It’s hard to avoid processed foods, avoid wasted food, and still save money on your groceries. When you’re living on a college budget, or any low budget, it’s depressing to throw out food. Whether your parents were strict organizers or serious food hoarders, it’s possible to shed bad habits and have a clean, orderly fridge full of fresh and edible items.

Be Organized

Yes, this is the hardest part. How on Earth are you supposed to know what you want to eat on Thursday when it is only Sunday? I’m with you. You come up with something fascinatingly cheap and easy in the middle of the week, but you’re lacking one crucial ingredient. It is in your benefit to be more organized in the kitchen, and to allow for midweek spending. Don’t buy more than you need or you will end up with a dozen rotten cherry tomatoes. Try to plan similar meals for the week so you will use all of your ingredients. Plan to use your fresh herbs in non-traditional ways, such as in smoothies, pesto, and salsas, or freeze them to use in cooked foods later.

Use Old Produce

You don’t ever want to use something that’s rotten or moldy, but if those berries are merely overripe, throw them in a smoothie. Salvage your apples, peaches, and tropical fruits the same way. If your bananas are a little too soft, put them in muffins, pancakes, or oatmeal. You can play the same tricks on most of your vegetables. Spinach a little wilted? Sauté it with some garlic. Zucchini far too soft? Make zucchini bread. Broccoli getting soggy? Whip up some soup!
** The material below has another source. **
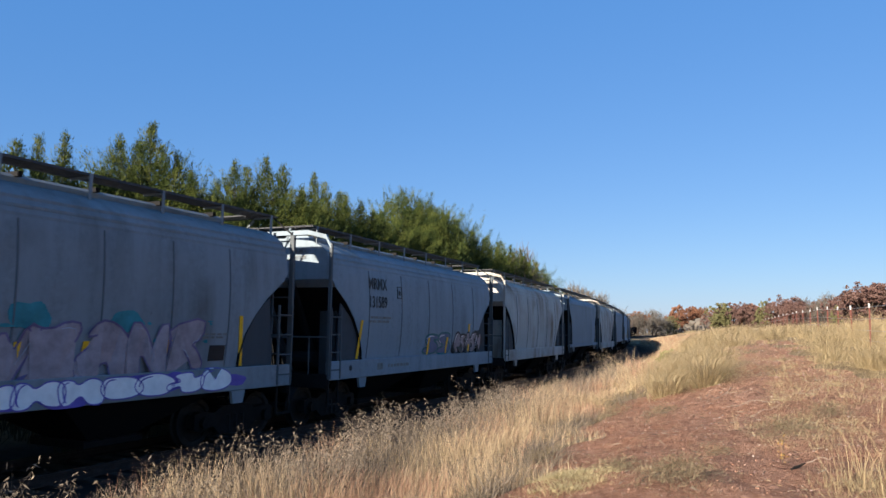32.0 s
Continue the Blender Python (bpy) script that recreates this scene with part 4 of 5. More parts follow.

Tomatoes turning to mush? Time for tomato sauce, or even roasted tomatoes! Don’t throw them out until you’ve given them a second chance.

Use the Freezer

Do not freeze your fresh vegetables. Broccoli, cauliflower, spinach, zucchini, and more will just turn to brown mush if you try to freeze them raw. You can, however, purchase frozen produce with very good results. These items are flash frozen immediately after being harvested, and might even hold onto a lot more nutrients than your refrigerated variety. You can freeze many fruits though; it’s best to peel and or slice them, and then freeze the pieces on a cookie sheet. You can use these in homemade ice cream, smoothies, and many desserts.

Eat Your Leftovers

It’s always a good idea to cook once and eat twice, or maybe even three times. The waste happens when you make uneven sizes – like two servings of meat and six servings of rice – or when you simply never eat your leftovers. If you can’t have the same thing twice, try to change it up my making your leftovers into a sandwich, quesadilla, or Panini. You can always pour a bunch of Sriracha on anything to make a more interesting meal for day 2!

Staying Stocked

It’s okay to have a few processed items on hand. Just don’t make ramen, mac & cheese, and canned vegetables the bulk of your diet. If you’re making ramen or mac & cheese, try to add some fresh vegetables, or eat a piece of fruit with your meal. Those extra nutrients will really add up! A great idea is to just keep a few items stocked in your home to whip up a fast meal. I suggest frozen broccoli, whole wheat or buckwheat pasta, and a jar of tomato sauce (organic if possible). Another option is frozen brown rice, canned black beans, and any frozen vegetable. You can easily throw together a super quick meal with these three ingredients.

If you’re following the Hippocratic Oath of the kitchen – waste no food – these tips should surely help you on your way. Do you have any other suggestions?